A proof about a proposition on Fréchet spaces Here is the proposition: assume that $V$ and $W$ are both Fréchet spaces, $u$ is a continuous map from $V$ to $W$. If we suppose that $u$ is injective, and $dim_C$$W/u(V)$ is finite, then $u(V)$ is a closed subspace of $W$.  
I thought out a proof, but did not use the condition that $dim_C$$W/u(V)$ is finite, so I hope anyone could help me to find out the reason. The following is my proof:  
The reference is Functional Analysis written by Walter Rudin. In this book, there is the Theorem $1.27$ on Page $21$, which states that Suppose that $Y$ is a subspace of a topological vector space $X$, and $Y$ is an Fréchet space (in the topology induced from $X$). Then $Y$ is a closed subspace of $X$.
So I tried to prove that the image of $u$ is also a Fréchet space in $W$, then I can use the Theorem $1.27$ to prove the proposition in the beginning.
We notice that there is a generalized open mapping theorem in the same book, it is the Theorem $2.11$ on Page $48$. It supposes that 


*

*$X$ is an Fréchet space.

*$Y$ is a topological vector space.

*$u$ from $X$ to $Y$ is continuous and linear.

*$u(X)$ is of the second category in $Y$.  


Then  


*

*$u(X)=Y$

*$u$ is an open mapping

*$Y$ is an Fréchet space.  


Here "be of the second category" is the same as in the definition of Baire Category.
Now if we replace $X$ by $V$, replace $Y$ by the image of $u$, and view $u$ as a 1-1 map from $V$ to $u(V)$, then according to the open mapping theorem, $u(V)$ is a Fréchet space, so it is closed in $W$.
As I am not familiar with functional analysis,I do not know where I am wrong. Please tell me, thank you very much! 
 A: 
Now if we replace $X$ by $V$, replace $Y$ by the image of $u$, and view $u$ as a 1-1 map from $V$ to $u(V)$, then according to the open mapping theorem, $u(V)$ is an Fréchet space, so it is closed in $W$.

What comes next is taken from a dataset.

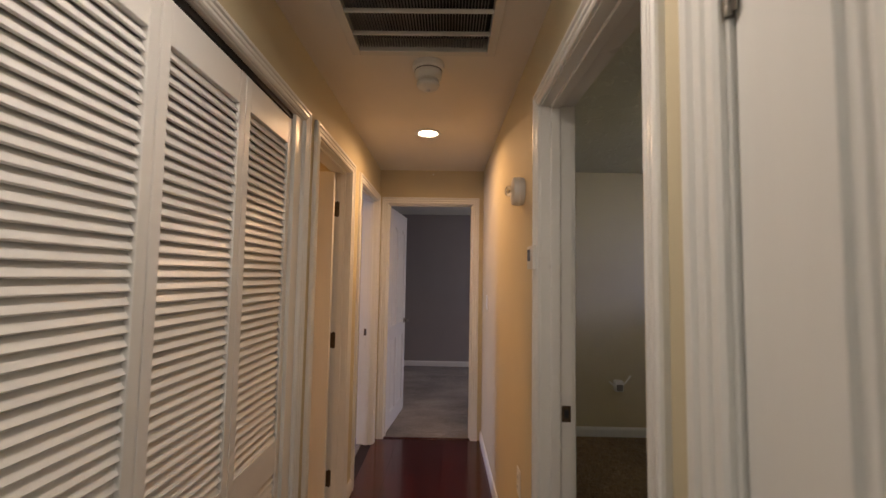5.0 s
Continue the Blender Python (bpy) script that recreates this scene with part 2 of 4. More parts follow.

We don't know yet that $u(V)$ is a Fréchet space in the topology induced by $W$. We know that it is a Fréchet space in the topology transported from $V$ via $u$, but that could theoretically be strictly finer than the topology induced by $W$.
However. If we can show that $u$ is an open mapping to $u(V)$ with its subspace topology induced by $W$, then we know that $u$ is a homeomorphism from $V$ to $u(V)$, and then we know that $u(V)$ is a Fréchet space, hence closed.
Let $F \subset W$ be an algebraic complement of $u(V)$. By assumption, $F$ is finite-dimensional, hence $F$ is a closed subspace. Now consider the space $X = W/F$. Since $F$ is a closed subspace of $W$, $X$ is a Fréchet space, and
$$V \xrightarrow{u} W \xrightarrow{\pi} X$$
is a continuous bijection between Fréchet spaces, hence a topological isomorphism, in particular open.
Now, for an open $U \subset V$, the set $u(U) = u(V) \cap \pi^{-1}((\pi\circ u)(U))$ is open in $u(V)$, since it is the intersection of $u(V)$ with the open (in $W$) set $\pi^{-1}((\pi\circ u)(U))$. So $u \colon V \to W$ is an embedding, hence $u(V)$ is a Fréchet space, hence closed.